The play call took advantage of Sioux Falls’ Cover 2 Sky Coverage. Formationally, the Blizzard stretched the field as much vertically as they did horizontally. The rules clearly that there must be four men on the line of scrimmage (LOS). The LOS is the imaginary line from the back tip of the football and extends from sideline to sideline. In the figure below, X is the fourth man on the line with the three down linemen. The right lineman is an eligible receiver but is kept home to block on most situations. This is why the linebacker is aligned over the right side.
Both motion men were aligned on the right side which is the wide side of the field. This makes contact at the snap difficult because the receivers have the space to avoid the block.
The pass concept is a 15 yard “In” route by X, “post” by Y, and a “go” route by Z. This is a classic concept that is geared to take advantage of Cover 2 Sky coverages. The Cover 2 concept means that there are two man covering the deep routes. In an ideal world, this means the free safety has from the middle of the field to the left sideline, and the cornerback has the middle of the field to the right sideline. See the figure below:
Z’s go route forces the CB to play more to the right of his zone. As Y heads toward the middle, the free safety’s responsibility is to cover the middle and to not get beat deep because he has no help behind him. The routes run by Y and Z stretch the defense vertically, leaving larger seams between the zones covered by linebackers and safeties. The 15-yd in by X “high-lows” the free safety as he becomes the quarterback’s read. Cover Y deep, and the 15-yard in opens up. Cover the X; and Y beats him deep.
As with last week’s column about Jimmy and Joe, a great individual effort by Smith helped make the score happen and led to the eventual game winner. Prime time players will make prime time plays. Included with the play of the week this week are two additional fantastic plays that made the win possible.
A great onside kick recovery and a great passed defensed made the win possible. Many can say it was a lucky onside recovery, but luck happens when preparation meets opportunity. The onside kick recovery was a prepared and practiced play, as evidenced by its peculiarity.
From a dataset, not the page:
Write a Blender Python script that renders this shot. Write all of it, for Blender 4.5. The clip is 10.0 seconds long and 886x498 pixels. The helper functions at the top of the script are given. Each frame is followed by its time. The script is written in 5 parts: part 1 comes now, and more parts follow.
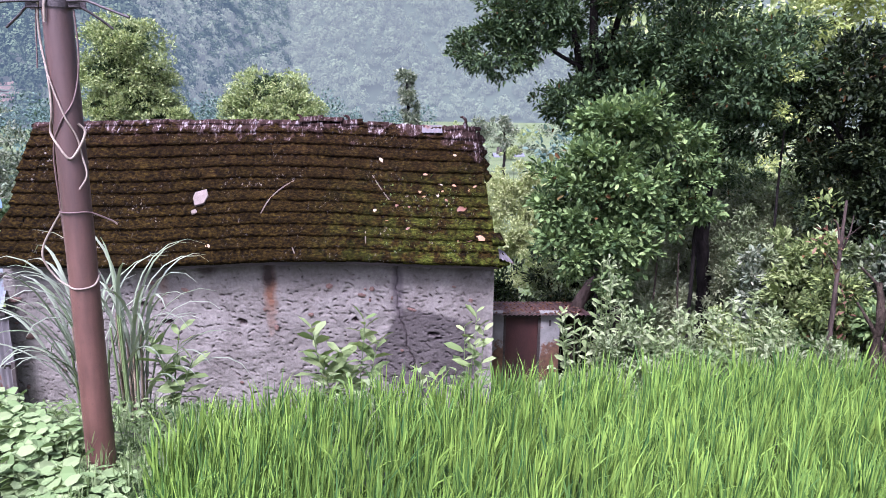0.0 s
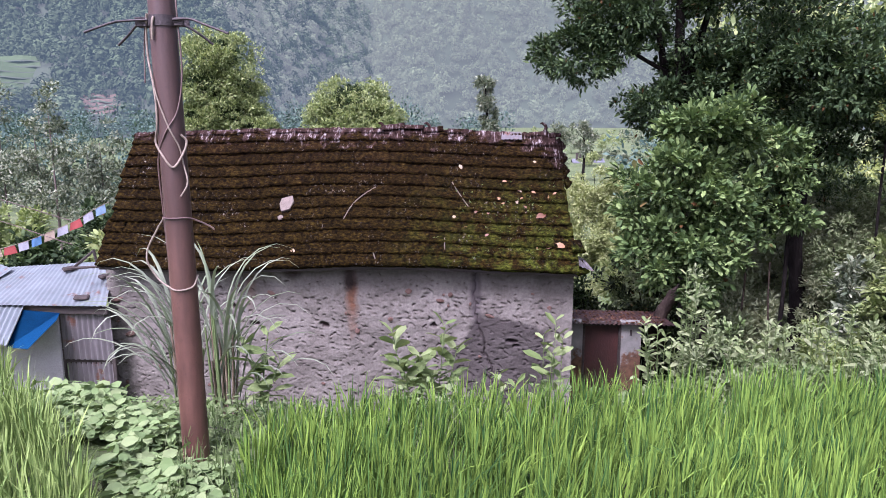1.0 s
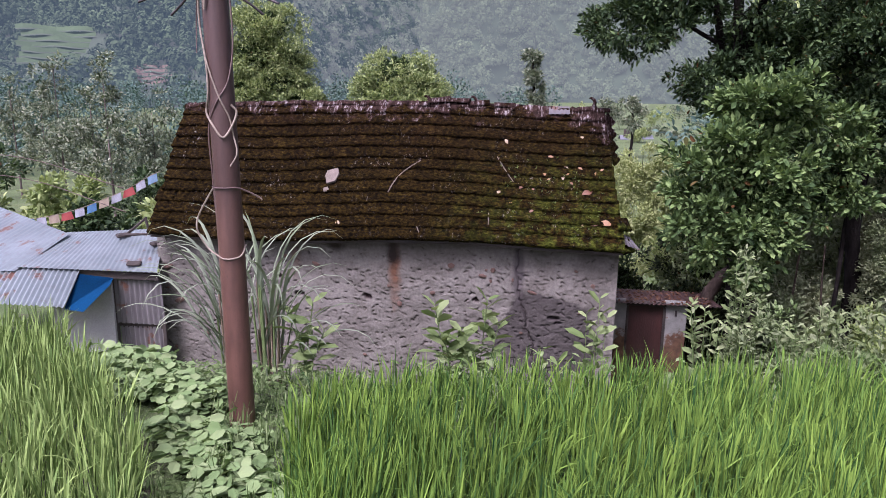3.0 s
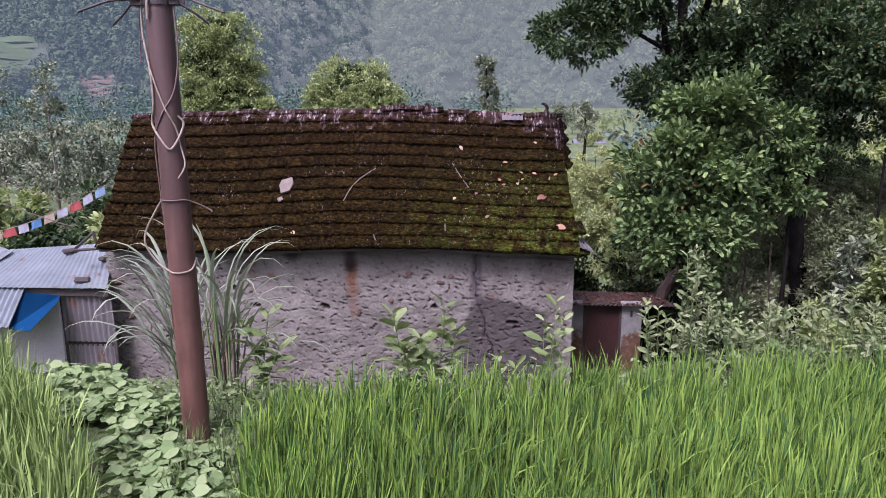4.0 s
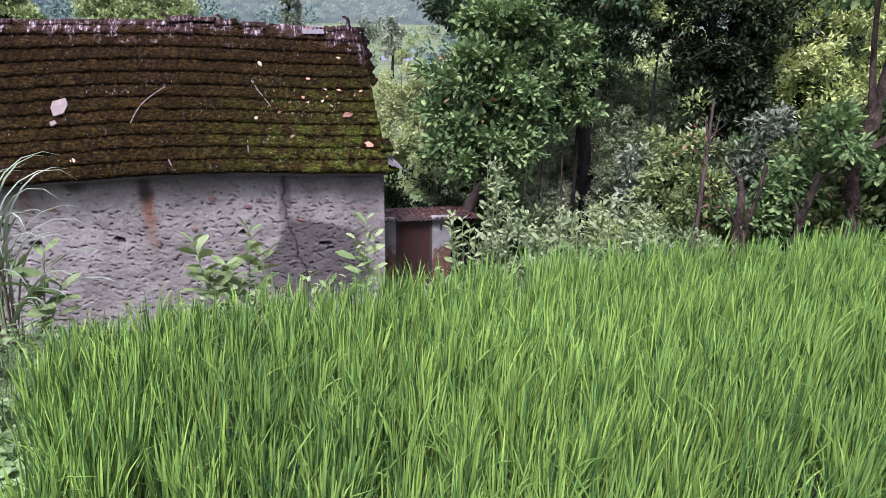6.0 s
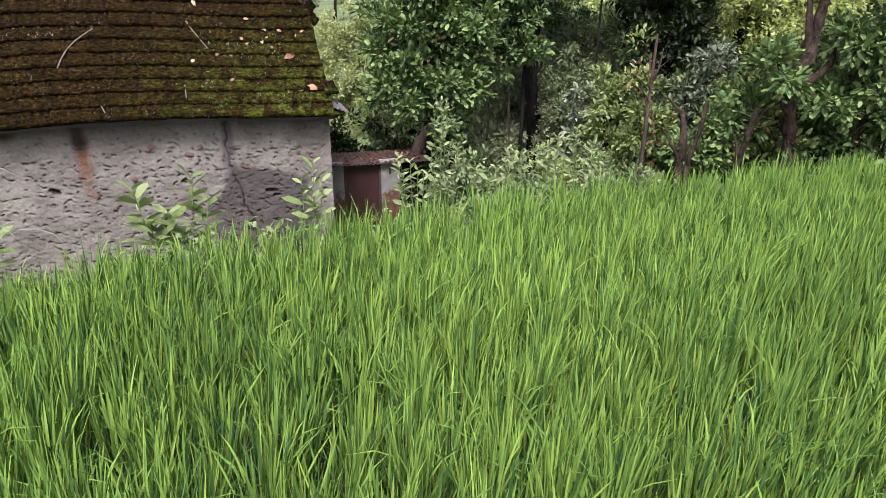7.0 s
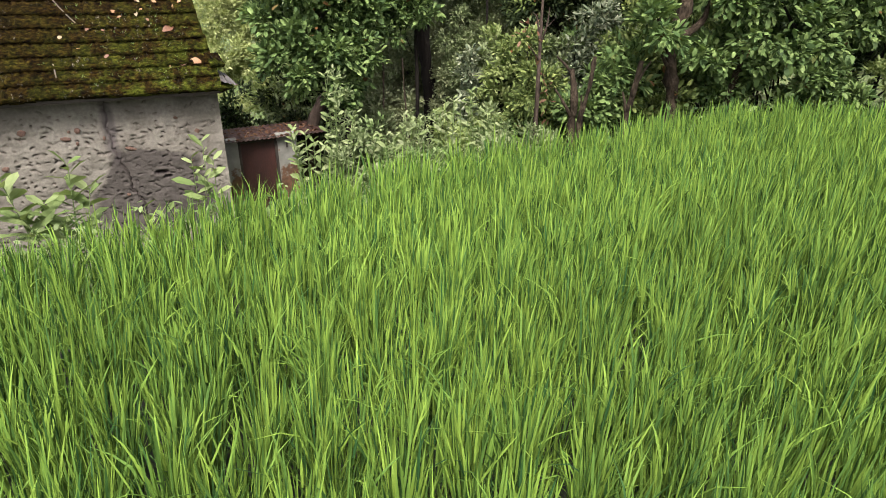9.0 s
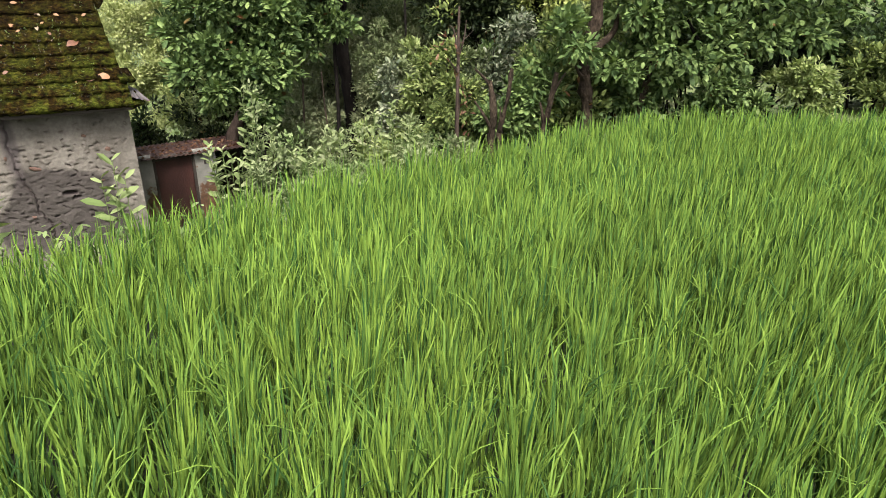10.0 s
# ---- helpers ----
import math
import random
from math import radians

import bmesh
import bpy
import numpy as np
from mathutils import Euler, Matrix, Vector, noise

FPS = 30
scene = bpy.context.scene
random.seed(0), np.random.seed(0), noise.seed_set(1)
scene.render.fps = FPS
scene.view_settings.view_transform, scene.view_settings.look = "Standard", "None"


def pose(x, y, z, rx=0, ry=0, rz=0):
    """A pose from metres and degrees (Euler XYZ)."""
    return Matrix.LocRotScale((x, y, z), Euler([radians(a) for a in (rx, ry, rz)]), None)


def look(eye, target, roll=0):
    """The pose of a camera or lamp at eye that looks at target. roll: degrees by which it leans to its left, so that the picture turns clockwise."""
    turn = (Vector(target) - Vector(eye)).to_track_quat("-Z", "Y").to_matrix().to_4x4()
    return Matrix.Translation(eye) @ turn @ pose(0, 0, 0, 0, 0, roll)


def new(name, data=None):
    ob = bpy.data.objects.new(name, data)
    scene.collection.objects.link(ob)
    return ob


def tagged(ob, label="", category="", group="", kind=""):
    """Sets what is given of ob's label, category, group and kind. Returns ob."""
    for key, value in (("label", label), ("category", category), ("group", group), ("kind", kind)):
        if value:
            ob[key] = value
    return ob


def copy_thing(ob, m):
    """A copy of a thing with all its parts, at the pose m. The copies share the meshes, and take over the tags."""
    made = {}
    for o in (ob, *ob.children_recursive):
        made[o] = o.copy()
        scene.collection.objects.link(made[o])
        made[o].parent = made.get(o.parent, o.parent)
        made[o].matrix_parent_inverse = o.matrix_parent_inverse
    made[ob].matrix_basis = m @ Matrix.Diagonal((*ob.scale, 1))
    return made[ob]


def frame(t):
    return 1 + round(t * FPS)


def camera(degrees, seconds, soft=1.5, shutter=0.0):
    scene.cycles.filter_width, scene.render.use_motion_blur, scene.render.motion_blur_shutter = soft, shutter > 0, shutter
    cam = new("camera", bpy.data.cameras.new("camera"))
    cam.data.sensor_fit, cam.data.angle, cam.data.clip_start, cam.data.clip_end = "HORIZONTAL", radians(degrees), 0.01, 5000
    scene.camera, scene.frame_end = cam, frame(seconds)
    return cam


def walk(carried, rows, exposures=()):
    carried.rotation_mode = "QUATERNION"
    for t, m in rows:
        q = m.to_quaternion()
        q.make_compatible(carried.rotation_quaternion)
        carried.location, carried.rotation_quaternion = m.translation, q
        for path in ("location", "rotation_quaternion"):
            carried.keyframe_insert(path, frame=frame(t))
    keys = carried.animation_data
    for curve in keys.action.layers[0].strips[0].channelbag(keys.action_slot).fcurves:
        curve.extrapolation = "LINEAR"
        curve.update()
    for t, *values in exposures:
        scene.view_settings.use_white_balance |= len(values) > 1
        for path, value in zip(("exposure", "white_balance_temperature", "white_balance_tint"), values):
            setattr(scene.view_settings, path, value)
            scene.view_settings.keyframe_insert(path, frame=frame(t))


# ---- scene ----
cam = camera(65.50, 10.0, soft=0.45)
# seconds, eye x y z, pitch, roll, yaw
PATH = [
    (0.0, 0.0247, 0.0216, 1.6436, -11.283, -0.696, -2.052),
    (0.5, -0.0081, 0.0166, 1.6453, -11.286, -0.31, 4.071),
    (1.0, -0.0, -0.0, 1.65, -10.804, -0.044, 4.322),
    (1.5, -0.0211, 0.0055, 1.6484, -11.148, -0.305, 7.851),
    (2.0, -0.0183, 0.0154, 1.6451, -14.954, -0.922, 8.794),
    (2.5, -0.0142, 0.0118, 1.6472, -13.579, -0.487, 8.122),
    (2.7, -0.0194, 0.0198, 1.6454, -13.274, -0.509, 8.174),
    (3.8, 0.0053, 0.009, 1.6529, -12.337, -0.4, 5.629),
    (4.0, 0.0023, 0.0212, 1.6499, -12.361, 0.067, 4.363),
    (4.5, 0.0209, 0.033, 1.6485, -12.348, -0.229, 1.052),
    (5.0, 0.0432, 0.0342, 1.6396, -12.969, 0.023, -3.842),
    (5.5, 0.0571, 0.0335, 1.6301, -15.209, -0.402, -8.287),
    (6.0, 0.0703, 0.0338, 1.6221, -18.82, -0.847, -11.106),
    (6.2, 0.0801, 0.0229, 1.6235, -19.92, -0.802, -12.051),
    (7.3, 0.0879, 0.0266, 1.5882, -24.208, -0.777, -15.868),
    (7.5, 0.0889, 0.029, 1.5853, -24.667, -0.677, -15.666),
    (8.0, 0.1064, 0.0312, 1.5827, -25.38, -0.61, -17.36),
    (8.5, 0.1186, 0.0346, 1.5877, -25.744, -0.581, -20.694),
    (9.0, 0.1331, 0.0318, 1.5922, -25.965, 0.087, -24.093),
    (9.5, 0.1489, 0.0341, 1.5904, -25.994, -0.283, -26.98),
    (10.0, 0.1626, 0.0297, 1.6025, -25.042, -0.541, -30.332),
]
STOPS = [(0.0, 1.99, 5400, 42), (0.5, 1.64, 5580, 42), (1.0, 1.66, 5600, 43), (1.6, 1.56, 5640, 43), (2.0, 1.29, 5700, 43), (2.5, 1.28, 5720, 40), (4.0, 1.28, 5680, 45), (4.5, 1.32, 5600, 47), (5.0, 1.72, 5450, 49), (5.5, 1.72, 5380, 43), (6.2, 1.62, 5600, 34), (7.5, 1.60, 6350, 21), (10.0, 1.65, 6700, 15)]
walk(cam, [(t, pose(x, y, z, 90 + pitch, roll, yaw)) for t, x, y, z, pitch, roll, yaw in PATH], STOPS)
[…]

Rather than kicking the ball the traditional ten yards to make the ball accessible to the kick off team’s fastest players; the ball was kick thirty yards downfield!
Onside kicks do not happen by telling the team, “Go downfield and recover the ball!” It’s a part of the weekly game plan. The kicker needs to know where to kick the ball. The kick off team needs to know where the kicker is kicking it. Every player has an assignment, between knocking receiving team’s players off the ball, to the actual recovery. Far too often, I will see a coach berating his players for not watching enough football. I can watch a movie, but that doesn’t make me a screen writer. Kudos must be given to the Blizzard coaching staff for preparing their team for this situation, and of course, the win.